Set exercise. Begin with the line that contains "5. More parts follow." and end with the line that contains "return part(name, bm, material, parent, label)": copy that span of lines exactly, and nothing outside it.

The data.
+-------+

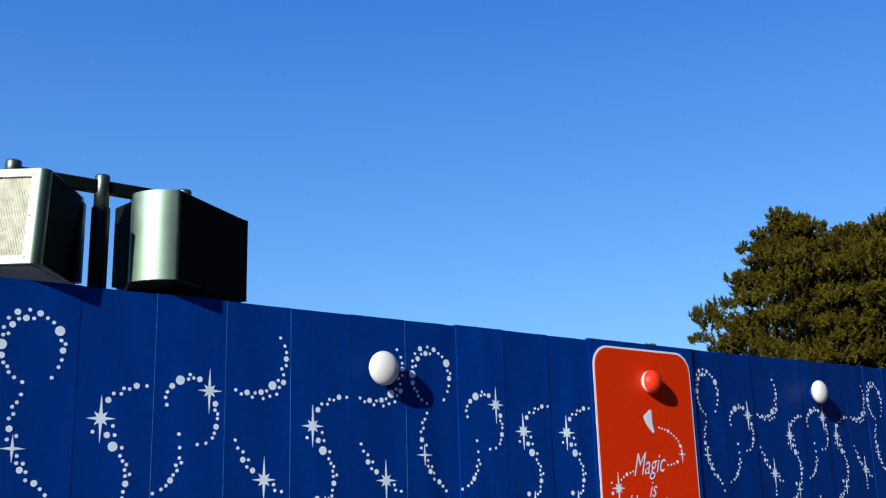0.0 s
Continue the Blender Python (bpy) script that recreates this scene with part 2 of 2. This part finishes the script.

+-------+

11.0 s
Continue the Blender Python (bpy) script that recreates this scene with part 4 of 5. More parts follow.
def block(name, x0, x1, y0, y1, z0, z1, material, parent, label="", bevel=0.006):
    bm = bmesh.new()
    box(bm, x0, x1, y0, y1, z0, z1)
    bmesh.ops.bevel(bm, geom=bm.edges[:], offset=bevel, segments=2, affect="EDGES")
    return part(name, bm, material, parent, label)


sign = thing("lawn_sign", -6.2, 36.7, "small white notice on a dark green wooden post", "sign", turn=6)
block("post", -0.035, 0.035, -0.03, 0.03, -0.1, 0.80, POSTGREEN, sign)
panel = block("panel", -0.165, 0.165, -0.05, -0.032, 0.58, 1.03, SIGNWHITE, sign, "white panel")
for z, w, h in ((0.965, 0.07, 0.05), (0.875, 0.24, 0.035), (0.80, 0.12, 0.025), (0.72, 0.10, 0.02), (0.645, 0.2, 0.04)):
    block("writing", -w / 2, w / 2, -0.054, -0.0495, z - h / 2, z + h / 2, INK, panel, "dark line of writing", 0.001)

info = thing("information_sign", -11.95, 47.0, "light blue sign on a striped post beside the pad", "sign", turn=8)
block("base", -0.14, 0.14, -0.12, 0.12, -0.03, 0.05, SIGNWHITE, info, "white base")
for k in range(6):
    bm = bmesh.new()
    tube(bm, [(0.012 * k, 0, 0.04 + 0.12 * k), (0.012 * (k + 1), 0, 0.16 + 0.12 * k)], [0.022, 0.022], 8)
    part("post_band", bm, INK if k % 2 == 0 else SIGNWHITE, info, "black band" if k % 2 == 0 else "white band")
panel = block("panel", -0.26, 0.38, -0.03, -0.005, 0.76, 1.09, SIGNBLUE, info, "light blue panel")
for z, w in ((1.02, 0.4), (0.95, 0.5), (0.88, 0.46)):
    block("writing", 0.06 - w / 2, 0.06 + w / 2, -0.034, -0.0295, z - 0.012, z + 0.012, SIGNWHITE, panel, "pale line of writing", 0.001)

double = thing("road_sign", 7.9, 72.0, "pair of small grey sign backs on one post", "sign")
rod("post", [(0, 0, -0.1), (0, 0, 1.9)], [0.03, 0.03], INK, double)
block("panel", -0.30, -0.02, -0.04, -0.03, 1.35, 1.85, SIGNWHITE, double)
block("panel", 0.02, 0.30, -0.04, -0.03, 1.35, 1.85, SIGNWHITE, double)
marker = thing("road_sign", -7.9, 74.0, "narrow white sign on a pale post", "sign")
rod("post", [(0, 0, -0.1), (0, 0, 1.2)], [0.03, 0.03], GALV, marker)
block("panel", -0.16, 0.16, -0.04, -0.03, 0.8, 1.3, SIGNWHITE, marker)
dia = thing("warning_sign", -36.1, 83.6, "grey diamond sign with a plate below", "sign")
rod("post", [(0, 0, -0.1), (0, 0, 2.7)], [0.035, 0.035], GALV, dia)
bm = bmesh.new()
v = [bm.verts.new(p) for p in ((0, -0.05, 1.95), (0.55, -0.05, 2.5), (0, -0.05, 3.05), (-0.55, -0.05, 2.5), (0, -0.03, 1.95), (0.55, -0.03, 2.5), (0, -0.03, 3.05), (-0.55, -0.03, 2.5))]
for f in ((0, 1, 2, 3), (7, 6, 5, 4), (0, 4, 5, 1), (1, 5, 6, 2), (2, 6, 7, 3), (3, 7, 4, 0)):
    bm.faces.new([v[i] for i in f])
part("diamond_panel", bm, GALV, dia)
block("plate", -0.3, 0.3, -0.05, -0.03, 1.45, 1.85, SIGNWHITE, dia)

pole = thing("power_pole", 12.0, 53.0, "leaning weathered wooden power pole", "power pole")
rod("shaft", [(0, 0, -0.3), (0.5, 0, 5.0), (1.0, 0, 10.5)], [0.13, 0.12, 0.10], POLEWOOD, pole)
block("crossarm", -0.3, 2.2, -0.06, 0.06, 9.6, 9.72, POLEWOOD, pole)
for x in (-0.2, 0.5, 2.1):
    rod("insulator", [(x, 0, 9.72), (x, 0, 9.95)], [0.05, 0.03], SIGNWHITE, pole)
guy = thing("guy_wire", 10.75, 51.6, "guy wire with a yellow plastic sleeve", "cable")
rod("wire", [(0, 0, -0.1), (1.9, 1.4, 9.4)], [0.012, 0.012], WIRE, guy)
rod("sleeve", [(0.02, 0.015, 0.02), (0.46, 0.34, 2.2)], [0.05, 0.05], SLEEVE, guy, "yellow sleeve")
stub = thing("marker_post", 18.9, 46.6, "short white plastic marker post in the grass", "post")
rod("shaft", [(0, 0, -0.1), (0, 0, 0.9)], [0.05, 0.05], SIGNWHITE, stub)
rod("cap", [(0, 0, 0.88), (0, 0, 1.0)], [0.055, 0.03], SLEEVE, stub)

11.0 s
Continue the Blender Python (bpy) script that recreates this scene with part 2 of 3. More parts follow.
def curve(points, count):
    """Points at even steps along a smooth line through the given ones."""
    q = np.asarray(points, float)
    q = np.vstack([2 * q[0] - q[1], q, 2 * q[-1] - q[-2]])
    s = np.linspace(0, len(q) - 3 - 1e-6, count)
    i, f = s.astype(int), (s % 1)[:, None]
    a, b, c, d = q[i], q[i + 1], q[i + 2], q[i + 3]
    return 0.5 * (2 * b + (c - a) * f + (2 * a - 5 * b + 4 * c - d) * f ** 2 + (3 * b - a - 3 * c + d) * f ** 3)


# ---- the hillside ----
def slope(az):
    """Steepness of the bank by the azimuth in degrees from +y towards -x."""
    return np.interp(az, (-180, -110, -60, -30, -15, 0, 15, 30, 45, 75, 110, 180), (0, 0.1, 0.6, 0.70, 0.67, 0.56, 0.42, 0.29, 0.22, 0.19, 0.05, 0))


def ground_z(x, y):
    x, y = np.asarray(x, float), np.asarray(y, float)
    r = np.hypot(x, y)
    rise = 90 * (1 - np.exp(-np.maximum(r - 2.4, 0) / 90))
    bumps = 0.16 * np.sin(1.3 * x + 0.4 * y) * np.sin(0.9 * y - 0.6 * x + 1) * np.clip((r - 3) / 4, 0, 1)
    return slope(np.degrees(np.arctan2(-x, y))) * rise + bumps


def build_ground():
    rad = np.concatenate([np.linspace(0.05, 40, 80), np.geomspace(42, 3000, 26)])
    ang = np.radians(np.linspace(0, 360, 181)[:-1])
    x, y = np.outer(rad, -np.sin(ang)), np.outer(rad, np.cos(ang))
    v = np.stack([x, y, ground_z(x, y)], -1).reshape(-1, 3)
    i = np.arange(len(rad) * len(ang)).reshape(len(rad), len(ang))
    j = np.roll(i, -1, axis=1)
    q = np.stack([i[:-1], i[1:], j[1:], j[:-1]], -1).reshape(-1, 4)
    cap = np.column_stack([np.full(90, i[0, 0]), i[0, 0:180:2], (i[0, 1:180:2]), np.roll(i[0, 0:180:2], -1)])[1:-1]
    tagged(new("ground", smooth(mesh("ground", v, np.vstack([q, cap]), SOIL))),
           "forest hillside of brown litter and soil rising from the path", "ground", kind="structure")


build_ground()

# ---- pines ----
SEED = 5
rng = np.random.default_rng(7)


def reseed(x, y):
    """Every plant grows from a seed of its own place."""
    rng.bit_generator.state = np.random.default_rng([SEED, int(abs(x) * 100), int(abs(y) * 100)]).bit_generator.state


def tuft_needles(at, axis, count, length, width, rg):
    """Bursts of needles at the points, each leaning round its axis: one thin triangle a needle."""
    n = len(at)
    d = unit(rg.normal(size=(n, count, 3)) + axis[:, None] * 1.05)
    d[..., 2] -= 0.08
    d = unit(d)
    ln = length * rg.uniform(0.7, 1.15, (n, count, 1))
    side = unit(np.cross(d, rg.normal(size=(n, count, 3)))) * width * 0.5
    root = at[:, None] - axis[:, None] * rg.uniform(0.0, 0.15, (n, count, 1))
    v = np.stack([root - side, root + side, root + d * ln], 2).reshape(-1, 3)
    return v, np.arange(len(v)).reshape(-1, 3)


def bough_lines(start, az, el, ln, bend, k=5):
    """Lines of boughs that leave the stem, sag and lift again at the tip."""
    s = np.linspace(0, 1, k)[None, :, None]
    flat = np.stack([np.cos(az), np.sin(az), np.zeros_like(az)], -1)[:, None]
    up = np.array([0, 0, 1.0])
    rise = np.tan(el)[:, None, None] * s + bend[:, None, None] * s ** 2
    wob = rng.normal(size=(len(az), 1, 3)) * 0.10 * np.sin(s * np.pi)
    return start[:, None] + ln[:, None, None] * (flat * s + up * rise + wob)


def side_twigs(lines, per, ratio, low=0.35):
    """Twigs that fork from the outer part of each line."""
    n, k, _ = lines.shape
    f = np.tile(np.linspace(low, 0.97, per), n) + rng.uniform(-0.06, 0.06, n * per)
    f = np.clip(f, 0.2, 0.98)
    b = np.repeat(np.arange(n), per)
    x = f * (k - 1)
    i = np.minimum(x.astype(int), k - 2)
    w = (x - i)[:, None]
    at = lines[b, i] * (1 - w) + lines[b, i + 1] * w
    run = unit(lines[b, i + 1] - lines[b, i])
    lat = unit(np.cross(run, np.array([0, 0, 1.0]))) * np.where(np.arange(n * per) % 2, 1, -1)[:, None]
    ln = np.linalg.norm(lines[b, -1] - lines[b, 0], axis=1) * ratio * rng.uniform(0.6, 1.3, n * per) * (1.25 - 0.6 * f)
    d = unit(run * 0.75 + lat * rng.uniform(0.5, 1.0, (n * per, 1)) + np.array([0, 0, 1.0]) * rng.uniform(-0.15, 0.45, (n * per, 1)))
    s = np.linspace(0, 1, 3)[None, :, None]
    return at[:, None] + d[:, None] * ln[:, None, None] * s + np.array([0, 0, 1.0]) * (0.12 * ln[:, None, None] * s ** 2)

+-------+

Complete output.
Continue the Blender Python (bpy) script that recreates this scene with part 4 of 5. More parts follow.
def block(name, x0, x1, y0, y1, z0, z1, material, parent, label="", bevel=0.006):
    bm = bmesh.new()
    box(bm, x0, x1, y0, y1, z0, z1)
    bmesh.ops.bevel(bm, geom=bm.edges[:], offset=bevel, segments=2, affect="EDGES")
    return part(name, bm, material, parent, label)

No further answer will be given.